→ **TASK INSTRUCTIONS**: Repeat each entry as written, dropping any picture you find.

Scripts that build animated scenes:
::::::::::

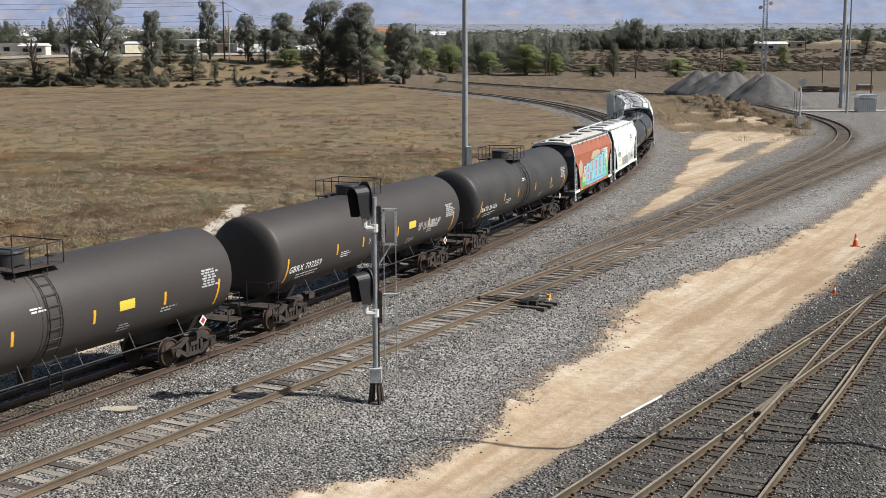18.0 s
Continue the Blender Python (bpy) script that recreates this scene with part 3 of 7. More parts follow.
def piece(rnd, car, flat, slots, v0, v1, fills, line, accent=None, back=None, lean=1.0, shade=None):
    """One run of fat overlapping painted strokes that carries on over panels and posts."""
    u0, u1 = slots[0][0] - .03, slots[-1][1] + .03
    n = max(2, round((u1 - u0) / (1.18 * lean)))
    step = (u1 - u0) / n
    if back:
        for a, b in slots:
            decal("graffiti_ground", [blob(rnd, a - .06, b + .06, v0 - .02, v1 - rnd.uniform(0, .25), 14, .3, .05)], WORN[back] if back in WORN else PAINTS[back], car, lambda u, v: flat(u, v, .004), "sprayed ground colour")
    for k in range(n):
        a, b = max(u0, u0 + step * (k - .10)), min(u1, u0 + step * (k + 1.10))
        lo, hi = v0 + rnd.uniform(0, .06), v1 - rnd.uniform(0, .16)
        w, h = b - a, hi - lo
        g = GLYPHS[rnd.randrange(len(GLYPHS))]
        flip, slant = rnd.random() < .5, rnd.uniform(-.10, .10)
        width = min(w, h) * rnd.uniform(.36, .44)
        strokes = [[(a + w * (.2 + .6 * ((1 - p) if flip else p) + slant * (q - .5)), lo + h * (.16 + .68 * q)) for p, q in st] for st in g]
        up = .0012 * k
        if shade:
            decal("graffiti_shadow", [[(clamp(u + .09, u0, u1), clamp(v - .07, v0, v1)) for u, v in r] for st in strokes for r in ribbon(st, width * 1.3, (a, b, lo, hi))], PAINTS[shade], car, lambda u, v: flat(u, v, .006 + up), "sprayed drop shadow")
        decal("graffiti_outline", [r for st in strokes for r in ribbon(st, width * 1.32, (a, b, lo, hi))], PAINTS[line], car, lambda u, v: flat(u, v, .010 + up), "spray-painted outline strokes")
        decal("graffiti_shape", [r for st in strokes for r in ribbon(st, width, (a + w * .04, b - w * .04, lo + h * .04, hi - h * .04))], PAINTS[fills[k % len(fills)]], car, lambda u, v: flat(u, v, .0105 + up + .0006), "fat spray-painted strokes")
        if accent:
            decal("graffiti_fade", [r for st in strokes for r in ribbon([(u, v - width * .16) for u, v in st], width * .55, (a + w * .1, b - w * .1, lo + h * .08, lo + h * .62))], WORN[accent] if accent in WORN else PAINTS[accent], car, lambda u, v: flat(u, v, .0115 + up), "second tone inside the strokes")
    for k, ((_, a), (b, _)) in enumerate(zip(slots, slots[1:])):
        m = (a + b) / 2
        lo = v0 + rnd.uniform(.05, .3)
        decal("painted_post", rect(m - .034, m + .034, lo, lo + (v1 - lo) * rnd.uniform(.5, .95)), PAINTS[fills[k % len(fills)]], car, lambda u, v: flat(u, v, .0985), "spray paint on a side post")


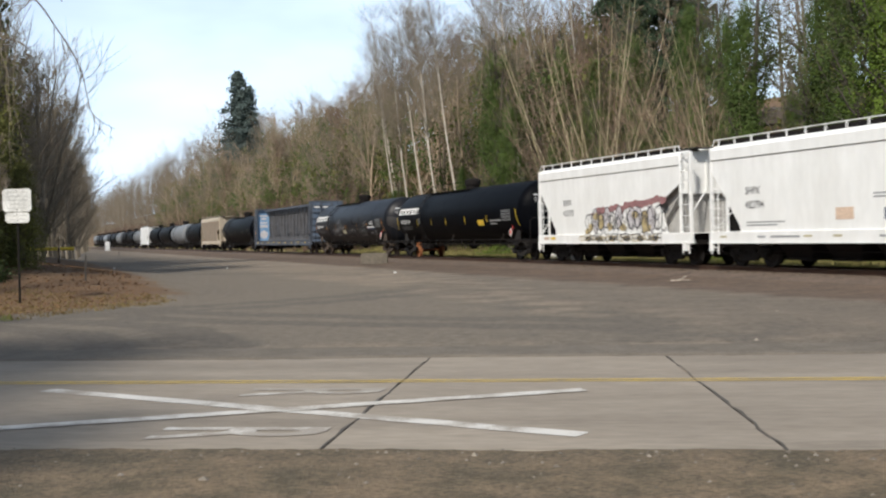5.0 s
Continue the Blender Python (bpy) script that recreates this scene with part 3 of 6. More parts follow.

::::::::::

→ **THE RESPONSE**:
18.0 s
Continue the Blender Python (bpy) script that recreates this scene with part 3 of 7. More parts follow.
def piece(rnd, car, flat, slots, v0, v1, fills, line, accent=None, back=None, lean=1.0, shade=None):
    """One run of fat overlapping painted strokes that carries on over panels and posts."""
    u0, u1 = slots[0][0] - .03, slots[-1][1] + .03
    n = max(2, round((u1 - u0) / (1.18 * lean)))
    step = (u1 - u0) / n
    if back:
        for a, b in slots:
            decal("graffiti_ground", [blob(rnd, a - .06, b + .06, v0 - .02, v1 - rnd.uniform(0, .25), 14, .3, .05)], WORN[back] if back in WORN else PAINTS[back], car, lambda u, v: flat(u, v, .004), "sprayed ground colour")
    for k in range(n):
        a, b = max(u0, u0 + step * (k - .10)), min(u1, u0 + step * (k + 1.10))
        lo, hi = v0 + rnd.uniform(0, .06), v1 - rnd.uniform(0, .16)
        w, h = b - a, hi - lo
        g = GLYPHS[rnd.randrange(len(GLYPHS))]
        flip, slant = rnd.random() < .5, rnd.uniform(-.10, .10)
        width = min(w, h) * rnd.uniform(.36, .44)
        strokes = [[(a + w * (.2 + .6 * ((1 - p) if flip else p) + slant * (q - .5)), lo + h * (.16 + .68 * q)) for p, q in st] for st in g]
        up = .0012 * k
        if shade:
            decal("graffiti_shadow", [[(clamp(u + .09, u0, u1), clamp(v - .07, v0, v1)) for u, v in r] for st in strokes for r in ribbon(st, width * 1.3, (a, b, lo, hi))], PAINTS[shade], car, lambda u, v: flat(u, v, .006 + up), "sprayed drop shadow")
        decal("graffiti_outline", [r for st in strokes for r in ribbon(st, width * 1.32, (a, b, lo, hi))], PAINTS[line], car, lambda u, v: flat(u, v, .010 + up), "spray-painted outline strokes")
        decal("graffiti_shape", [r for st in strokes for r in ribbon(st, width, (a + w * .04, b - w * .04, lo + h * .04, hi - h * .04))], PAINTS[fills[k % len(fills)]], car, lambda u, v: flat(u, v, .0105 + up + .0006), "fat spray-painted strokes")
        if accent:
            decal("graffiti_fade", [r for st in strokes for r in ribbon([(u, v - width * .16) for u, v in st], width * .55, (a + w * .1, b - w * .1, lo + h * .08, lo + h * .62))], WORN[accent] if accent in WORN else PAINTS[accent], car, lambda u, v: flat(u, v, .0115 + up), "second tone inside the strokes")
    for k, ((_, a), (b, _)) in enumerate(zip(slots, slots[1:])):
        m = (a + b) / 2
        lo = v0 + rnd.uniform(.05, .3)
        decal("painted_post", rect(m - .034, m + .034, lo, lo + (v1 - lo) * rnd.uniform(.5, .95)), PAINTS[fills[k % len(fills)]], car, lambda u, v: flat(u, v, .0985), "spray paint on a side post")


5.0 s
Continue the Blender Python (bpy) script that recreates this scene with part 3 of 6. More parts follow.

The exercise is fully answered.